*Task prompt*. Write out the data again exactly, skipping every picture.

*Collected data*.
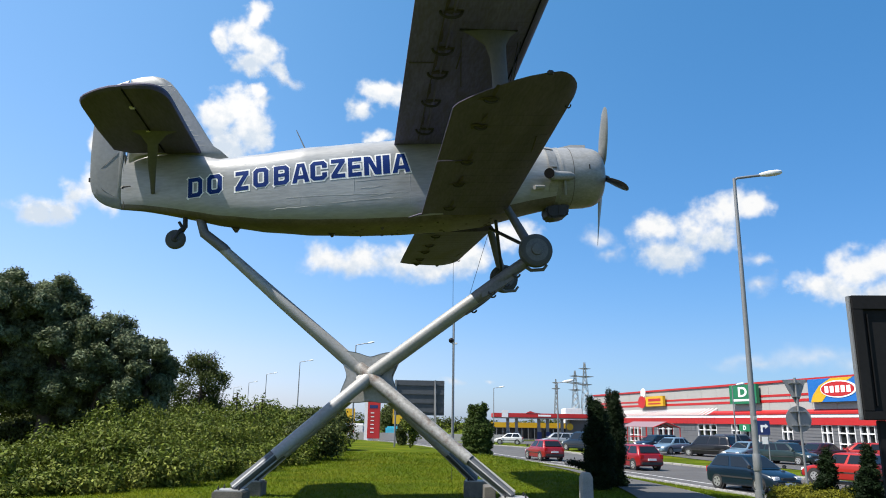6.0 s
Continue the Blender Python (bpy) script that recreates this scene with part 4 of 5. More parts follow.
def build_cctv():
    s = thing("security_camera", pose(0.75, 70, 9.4), "small dome security camera on a pole bracket", "security camera")
    part("bracket", tube((0, -0.05, 0), (0.0, -0.45, 0.05), 0.05, 0.05, 8), GALV, s)
    part("dome", lathe([(-0.30, 0.05), (-0.2, 0.2), (0, 0.26), (0.12, 0.2), (0.2, 0.08)], "z", 14, None, Matrix.Translation((-0.25, -0.5, 0.05))), BLACK, s)
    part("housing", block(-0.2, -0.62, -0.35, 0.35, -0.3, -0.2, 0.02), FRAME, s)


build_cctv()


def build_road_board():
    s = thing("road_sign", pose(-3.62, 52, ground_z(-3.6, 52) - 0.38), "grey ribbed back of a large direction sign on two posts", "road sign")
    b = part("panel", block(0, 0, 2.55, 3.55, 0.06, 4.98, 0.02), GREYBOARD, s)
    for k in range(4):
        part("rib", block(0.03, -0.07, 2.75 + k * 0.62, 3.52, -0.002, 2.85 + k * 0.62), GREYBOARD, b)
    for x in (0.12, 2.9):
        part("post", tube((x, -0.12, -0.3), (x, -0.12, 5.0), 0.06, 0.06, 10), GALV, s)
    part("brace", tube((2.9, -0.12, 4.9), (3.05, -0.8, 0.0), 0.04, 0.04, 8), GALV, s)


build_road_board()


def build_yield():
    x, y = 13.35, 27.6
    s = thing("traffic_sign", Matrix.Translation((x, y, ground_z(x, y) + 0.16)) @ Matrix.Rotation(radians(-1.5), 4, "Y"), "grey backs of triangular and round signs on one post", "traffic sign")
    part("post", tube((0, 0, -0.2), (0, 0, 4.25), 0.045, 0.045, 12), GALV, s)
    t = part("triangle_plate", slab([(-0.47, 4.18), (0.47, 4.18), (0.40, 4.06), (0.05, 3.30), (0, 3.26), (-0.05, 3.30), (-0.40, 4.06)], 0.05, 0.07, "xz", None, 0.004), GALV, s)
    c = part("round_plate", lathe([(0.05, 0.46), (0.05, 0.48), (0.075, 0.48), (0.075, 0.46)], "y", 36, None, Matrix.Translation((0, 0, 2.72))), GALV, s)
    for z, w in ((4.05, 0.24), (3.55, 0.14)):
        part("clip", block(-w, -0.055, z - 0.015, w, 0.045, z + 0.015), GALV, t)
    for z in (3.0, 2.5):
        part("clip", block(-0.3, -0.055, z - 0.02, 0.3, 0.045, z + 0.02), GALV, c)


build_yield()


def build_round_sign():
    x, y = 17.0, 27.0
    s = thing("traffic_sign", pose(x, y, ground_z(x, y), 0, 0, 0), "round white traffic sign with a red rim and dark symbol", "traffic sign")
    part("post", tube((0, 0.05, -0.2), (0, 0.05, 2.75), 0.04, 0.04, 10), GALV, s)
    part("red_rim", lathe([(-0.02, 0.36), (-0.02, 0.40), (0.02, 0.40), (0.02, 0.36)], "y", 30, None, Matrix.Translation((0, 0, 2.35))), RED, s)
    part("white_disc", lathe([(-0.03, 0.31), (-0.026, 0.31), (-0.021, 0.31)], "y", 30, None, Matrix.Translation((0, 0, 2.35))), WHITE, s)
    part("symbol", block(-0.17, -0.04, 2.28, 0.17, -0.031, 2.42, 0.0), BLACK, s)


build_round_sign()


def build_blue_sign():
    x, y = 19.6, 45.5
    s = thing("direction_sign", pose(x, y, ground_z(x, y)), "dark blue square sign with a white turn arrow", "traffic sign")
    part("post", tube((0.3, 0.06, -0.2), (0.3, 0.06, 2.9), 0.04, 0.04, 8), GALV, s)
    part("panel", block(-0.38, 0, 2.1, 0.42, 0.03, 2.95, 0.005), NAVY, s)
    part("arrow", slab([(-0.15, 2.25), (-0.03, 2.25), (-0.03, 2.55), (0.14, 2.55), (0.14, 2.46), (0.32, 2.62), (0.14, 2.78), (0.14, 2.69), (-0.15, 2.69)], -0.012, -0.002), WHITE, s)
    part("white_plate", block(-0.1, 0, 1.55, 0.25, 0.03, 1.98), FRAME, s)


build_blue_sign()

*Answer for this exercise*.
6.0 s
Continue the Blender Python (bpy) script that recreates this scene with part 4 of 5. More parts follow.
def build_cctv():
    s = thing("security_camera", pose(0.75, 70, 9.4), "small dome security camera on a pole bracket", "security camera")
    part("bracket", tube((0, -0.05, 0), (0.0, -0.45, 0.05), 0.05, 0.05, 8), GALV, s)
    part("dome", lathe([(-0.30, 0.05), (-0.2, 0.2), (0, 0.26), (0.12, 0.2), (0.2, 0.08)], "z", 14, None, Matrix.Translation((-0.25, -0.5, 0.05))), BLACK, s)
    part("housing", block(-0.2, -0.62, -0.35, 0.35, -0.3, -0.2, 0.02), FRAME, s)


build_cctv()


def build_road_board():
    s = thing("road_sign", pose(-3.62, 52, ground_z(-3.6, 52) - 0.38), "grey ribbed back of a large direction sign on two posts", "road sign")
    b = part("panel", block(0, 0, 2.55, 3.55, 0.06, 4.98, 0.02), GREYBOARD, s)
    for k in range(4):
        part("rib", block(0.03, -0.07, 2.75 + k * 0.62, 3.52, -0.002, 2.85 + k * 0.62), GREYBOARD, b)
    for x in (0.12, 2.9):
        part("post", tube((x, -0.12, -0.3), (x, -0.12, 5.0), 0.06, 0.06, 10), GALV, s)
    part("brace", tube((2.9, -0.12, 4.9), (3.05, -0.8, 0.0), 0.04, 0.04, 8), GALV, s)


build_road_board()


def build_yield():
    x, y = 13.35, 27.6
    s = thing("traffic_sign", Matrix.Translation((x, y, ground_z(x, y) + 0.16)) @ Matrix.Rotation(radians(-1.5), 4, "Y"), "grey backs of triangular and round signs on one post", "traffic sign")
    part("post", tube((0, 0, -0.2), (0, 0, 4.25), 0.045, 0.045, 12), GALV, s)
    t = part("triangle_plate", slab([(-0.47, 4.18), (0.47, 4.18), (0.40, 4.06), (0.05, 3.30), (0, 3.26), (-0.05, 3.30), (-0.40, 4.06)], 0.05, 0.07, "xz", None, 0.004), GALV, s)
    c = part("round_plate", lathe([(0.05, 0.46), (0.05, 0.48), (0.075, 0.48), (0.075, 0.46)], "y", 36, None, Matrix.Translation((0, 0, 2.72))), GALV, s)
    for z, w in ((4.05, 0.24), (3.55, 0.14)):
        part("clip", block(-w, -0.055, z - 0.015, w, 0.045, z + 0.015), GALV, t)
    for z in (3.0, 2.5):
        part("clip", block(-0.3, -0.055, z - 0.02, 0.3, 0.045, z + 0.02), GALV, c)


build_yield()


def build_round_sign():
    x, y = 17.0, 27.0
    s = thing("traffic_sign", pose(x, y, ground_z(x, y), 0, 0, 0), "round white traffic sign with a red rim and dark symbol", "traffic sign")
    part("post", tube((0, 0.05, -0.2), (0, 0.05, 2.75), 0.04, 0.04, 10), GALV, s)
    part("red_rim", lathe([(-0.02, 0.36), (-0.02, 0.40), (0.02, 0.40), (0.02, 0.36)], "y", 30, None, Matrix.Translation((0, 0, 2.35))), RED, s)
    part("white_disc", lathe([(-0.03, 0.31), (-0.026, 0.31), (-0.021, 0.31)], "y", 30, None, Matrix.Translation((0, 0, 2.35))), WHITE, s)
    part("symbol", block(-0.17, -0.04, 2.28, 0.17, -0.031, 2.42, 0.0), BLACK, s)


build_round_sign()


def build_blue_sign():
    x, y = 19.6, 45.5
    s = thing("direction_sign", pose(x, y, ground_z(x, y)), "dark blue square sign with a white turn arrow", "traffic sign")
    part("post", tube((0.3, 0.06, -0.2), (0.3, 0.06, 2.9), 0.04, 0.04, 8), GALV, s)
    part("panel", block(-0.38, 0, 2.1, 0.42, 0.03, 2.95, 0.005), NAVY, s)
    part("arrow", slab([(-0.15, 2.25), (-0.03, 2.25), (-0.03, 2.55), (0.14, 2.55), (0.14, 2.46), (0.32, 2.62), (0.14, 2.78), (0.14, 2.69), (-0.15, 2.69)], -0.012, -0.002), WHITE, s)
    part("white_plate", block(-0.1, 0, 1.55, 0.25, 0.03, 1.98), FRAME, s)


build_blue_sign()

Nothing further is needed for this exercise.